OOLA Smoked Whiskey

OOLA was founded in 2010, making it one of the oldest distilleries in Seattle. Since then, owner Kirby Kallas-Lewis and team have crafted a portfolio of gins, vodkas and whiskies. Eager to tap into the creative juices – and lax regulations – around whiskey production, one of the early series to feature whiskies is OOLA’s Whiskey Discourse. This series is about using creative combinations or influences to encourage drinkers to enter into discussion of what’s in their glass. The OOLA Smoked Whiskey is the second release in the series. Starting with a mash bill similar to the distillery’s bourbon, comprised of corn, rye, malted barley (which is smoked with apple wood and cherry wood) and wheat, combined with an unnamed Highland scotch.

Abasolo Ancestral Corn

Abasolo Distillery was built in 2019 in the town of Jilotepec de Abasolo. Why this place, situated at 7,800 feet, for the first whisky distillery in Mexico, a country more popularly known for tequila and mezcal? Because the town is known as the birthplace of corn (also known as maize), and corn is what this whisky is all about.
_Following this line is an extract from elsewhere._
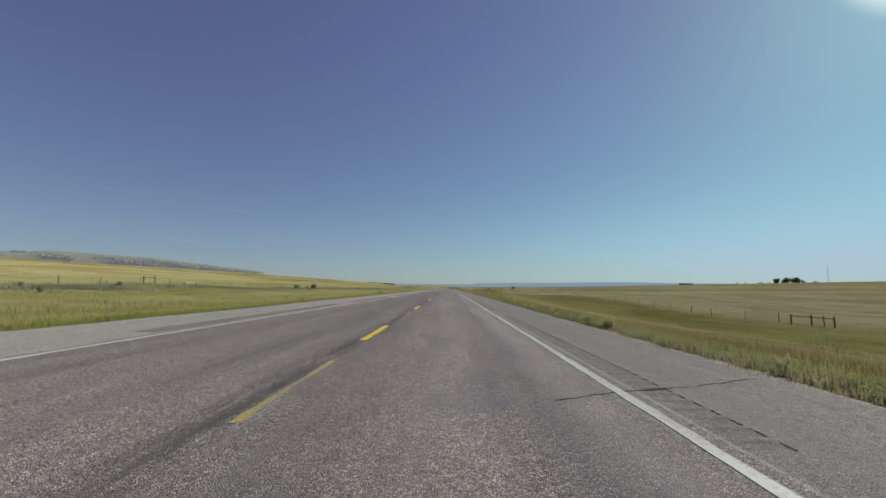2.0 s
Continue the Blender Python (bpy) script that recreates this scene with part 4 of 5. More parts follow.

Abasolo uses 100% cacahuazintle, a Mexican heritage corn, through an ancient cooking technique called nixtamalization, which is often used in food preparation for corn in Mexico but has not been used before in the distilling process. The Abasolo Ancestral Corn is the inaugural offering.

High Coast Sixty Three

Sweden is a northern country and High Coast Distillery is on the outskirts there too, situated in Sörviken at 63ºN. That latitude served as the inspiration of the High Coast Sixty Three, where every element of the whisky and its making that could be rounded to that number was. It is peated single malt whisky peated to 63ppm, matured in 198 63 liter casks for 63 months (5+years), aged at 63 decimeters – roughly 20 feet – below ground. The first batch of this limited edition was bottled at 63ºF. Heck, the price of the grain in the Swedish currency was 6.3 krona per kilogram. The batch size was a 6300 liter wort and the average fermentation time was 63 hours. Even the cooper who made the barrels was born in 1963.